● GIVEN PROBLEM
State the number of lines below in which the word "recreates" appears. Nothing else belongs in the answer.

Stored data:
+--

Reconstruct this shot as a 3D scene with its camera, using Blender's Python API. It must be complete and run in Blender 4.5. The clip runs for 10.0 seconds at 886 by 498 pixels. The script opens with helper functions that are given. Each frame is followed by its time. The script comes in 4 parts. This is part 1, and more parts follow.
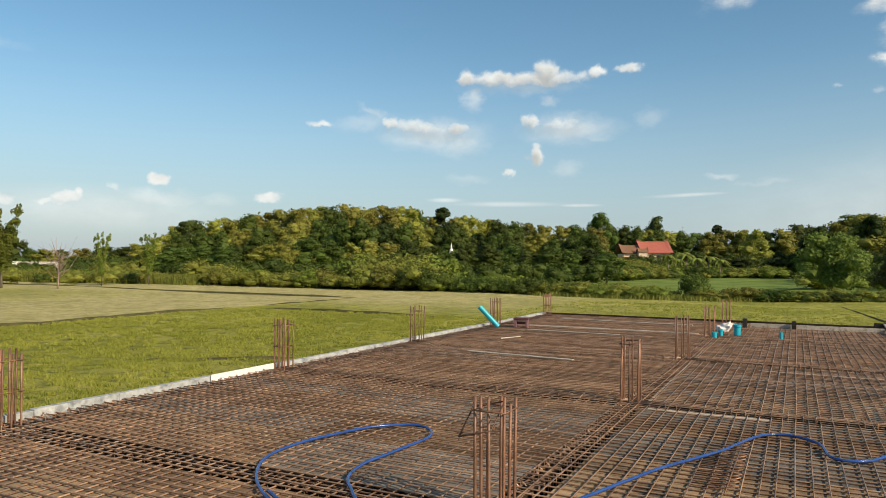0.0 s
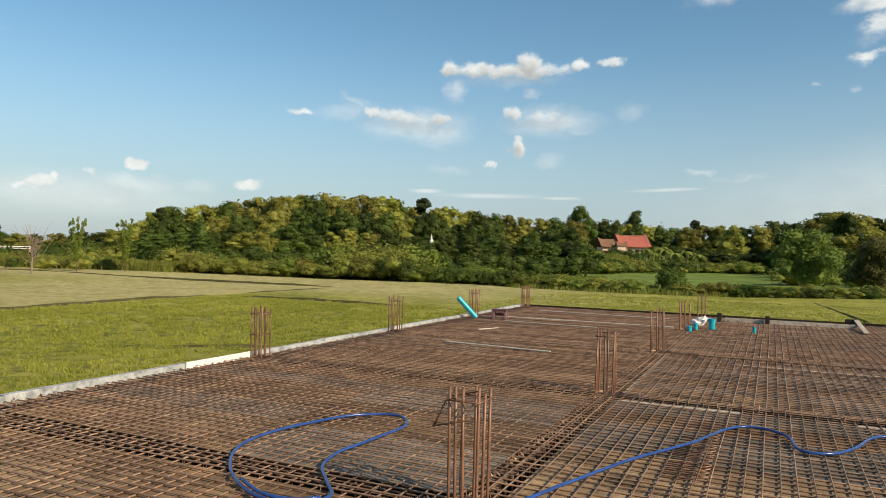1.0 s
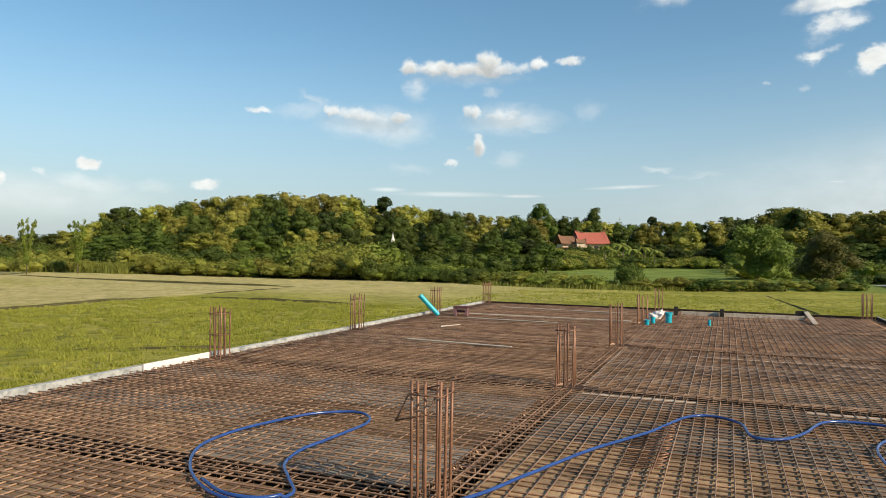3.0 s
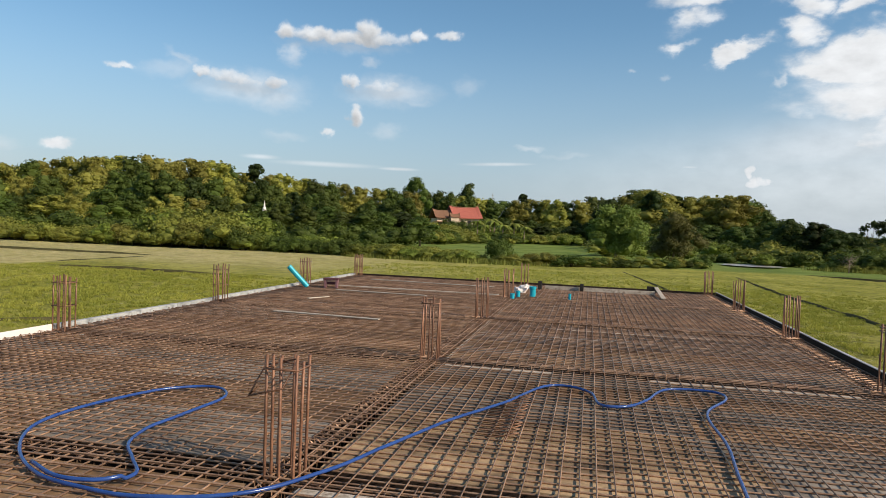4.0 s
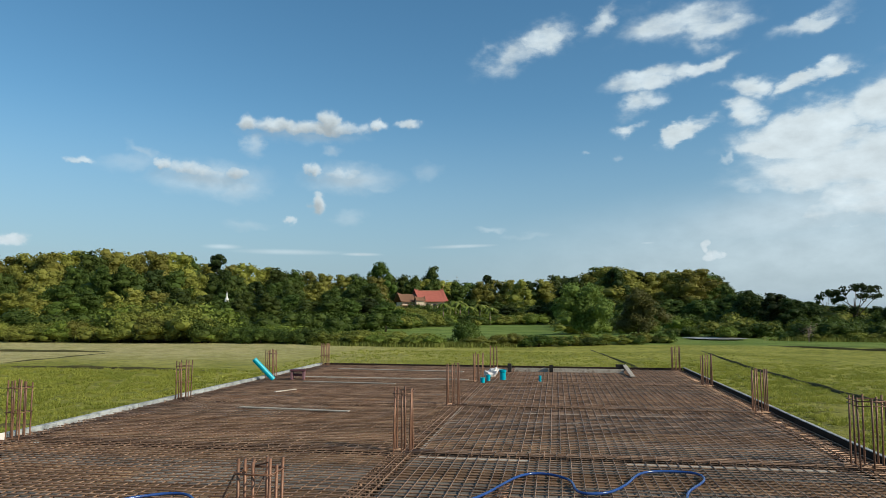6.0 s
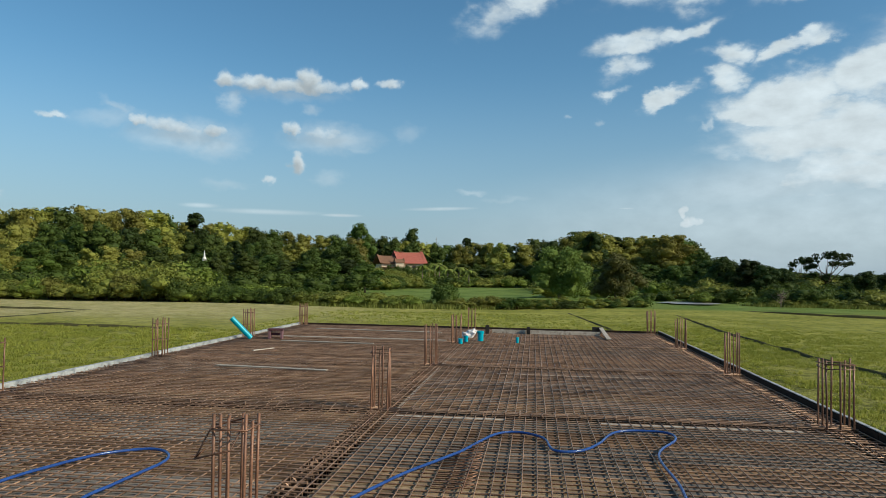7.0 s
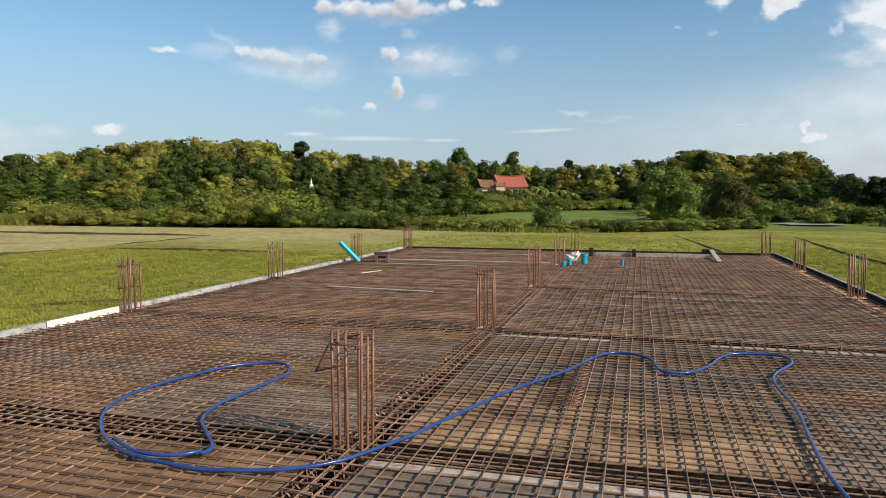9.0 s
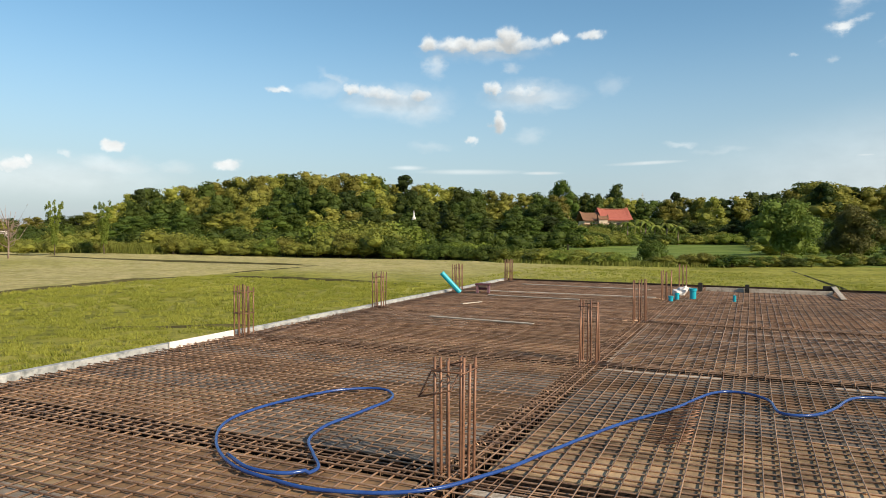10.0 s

+--

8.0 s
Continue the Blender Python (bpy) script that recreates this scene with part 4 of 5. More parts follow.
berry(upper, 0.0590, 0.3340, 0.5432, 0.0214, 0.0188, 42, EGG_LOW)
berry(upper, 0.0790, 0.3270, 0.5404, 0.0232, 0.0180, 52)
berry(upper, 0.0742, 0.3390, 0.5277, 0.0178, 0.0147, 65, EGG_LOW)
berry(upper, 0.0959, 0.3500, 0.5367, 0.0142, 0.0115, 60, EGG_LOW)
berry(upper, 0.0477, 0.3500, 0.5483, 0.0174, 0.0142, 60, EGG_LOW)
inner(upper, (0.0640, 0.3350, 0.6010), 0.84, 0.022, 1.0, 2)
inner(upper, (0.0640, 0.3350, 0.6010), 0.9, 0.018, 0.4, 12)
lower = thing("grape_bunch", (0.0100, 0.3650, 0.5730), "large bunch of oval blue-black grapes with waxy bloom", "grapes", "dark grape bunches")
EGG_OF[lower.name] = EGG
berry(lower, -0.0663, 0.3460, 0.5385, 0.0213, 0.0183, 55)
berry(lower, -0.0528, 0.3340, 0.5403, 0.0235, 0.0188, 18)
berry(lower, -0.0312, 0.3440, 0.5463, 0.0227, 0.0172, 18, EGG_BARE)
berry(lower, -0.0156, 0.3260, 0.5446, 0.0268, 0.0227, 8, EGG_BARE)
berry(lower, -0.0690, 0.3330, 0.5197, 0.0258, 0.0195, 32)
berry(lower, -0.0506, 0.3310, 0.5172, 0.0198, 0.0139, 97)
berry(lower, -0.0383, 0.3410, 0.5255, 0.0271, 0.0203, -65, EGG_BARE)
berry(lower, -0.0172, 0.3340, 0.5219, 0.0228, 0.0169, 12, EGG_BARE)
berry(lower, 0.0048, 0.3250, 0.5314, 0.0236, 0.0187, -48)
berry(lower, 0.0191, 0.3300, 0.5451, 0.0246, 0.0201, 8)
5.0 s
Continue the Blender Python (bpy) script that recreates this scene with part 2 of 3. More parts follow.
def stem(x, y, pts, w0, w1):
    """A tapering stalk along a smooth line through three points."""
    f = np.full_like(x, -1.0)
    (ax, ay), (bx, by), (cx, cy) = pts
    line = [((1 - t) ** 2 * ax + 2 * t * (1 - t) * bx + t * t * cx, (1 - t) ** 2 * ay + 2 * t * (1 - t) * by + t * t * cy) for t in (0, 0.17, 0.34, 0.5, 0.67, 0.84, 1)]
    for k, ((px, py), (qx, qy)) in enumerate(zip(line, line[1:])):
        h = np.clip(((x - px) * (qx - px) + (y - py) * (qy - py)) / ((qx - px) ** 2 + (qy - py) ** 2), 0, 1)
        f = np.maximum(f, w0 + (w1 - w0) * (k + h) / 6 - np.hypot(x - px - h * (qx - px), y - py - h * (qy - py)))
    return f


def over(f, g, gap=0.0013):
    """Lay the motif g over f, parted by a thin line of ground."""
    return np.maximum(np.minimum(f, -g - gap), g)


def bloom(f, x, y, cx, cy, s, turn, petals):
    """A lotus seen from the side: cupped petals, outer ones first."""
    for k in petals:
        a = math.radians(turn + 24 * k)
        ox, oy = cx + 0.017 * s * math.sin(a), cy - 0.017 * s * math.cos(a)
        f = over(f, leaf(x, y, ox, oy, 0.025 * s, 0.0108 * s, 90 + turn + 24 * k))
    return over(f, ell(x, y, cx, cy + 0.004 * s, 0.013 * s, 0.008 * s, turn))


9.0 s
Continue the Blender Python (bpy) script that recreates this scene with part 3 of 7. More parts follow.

+--

● THE REPLY
3